Comment by cxr

1 year ago

> When I rent a car in person, I am often given a contract. And this contract is filled with tiny print, and pages of it.

As someone who reads the agreements I sign, one thing that has become prevalent is that they're so used to people not paying attention to what they're signing that they're sometimes not even giving you an accurate copy to review. For example, you read the thing and think, "Okay, I can work within these parameters," then you sign, and later get an email containing your "agreement", but it turns out what's in the email is a different set of terms with a bunch of stuff that wasn't in the terms you actually agreed to when you signed. Or someone hands you a pad with an "I agree to the terms" box checked beside the signature line, and when you ask to see the terms you're agreeing to, they're caught off guard (being totally unequipped to let you do that), which turns into being flummoxed with how to proceed, which turns into getting angry with you for asking.

Yup. And that's the part that needs to end. The angry part.

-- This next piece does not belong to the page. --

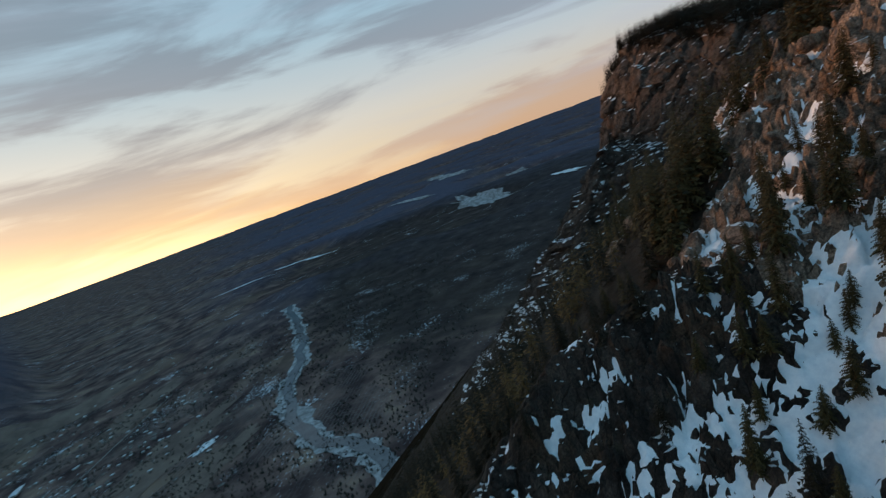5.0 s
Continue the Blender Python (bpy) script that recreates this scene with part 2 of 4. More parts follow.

I have seen people understanding, but with a "oh, you're one of those people" looks on their face. That too is entirely uncouth. But people should start recording these interactions, not obtrusively as the purpose is not to intimidate, but instead just make a record of what transpires.

I think legislation that makes it completely legal and admissible in court, any recorded retail interaction, might be an interesting change.

Because if you are presented with a contract and "JUST SIGN THE DAMN THING!", or "It just means $x", or "People are waiting, just sign it!" and so on, that would likely go a long way indicate compulsion, or even (by describing intent) change the entire contract itself.

If this happens, it may be cheaper to just have sane contracts, and do non-dumb things, then try to train every employee that has public contact.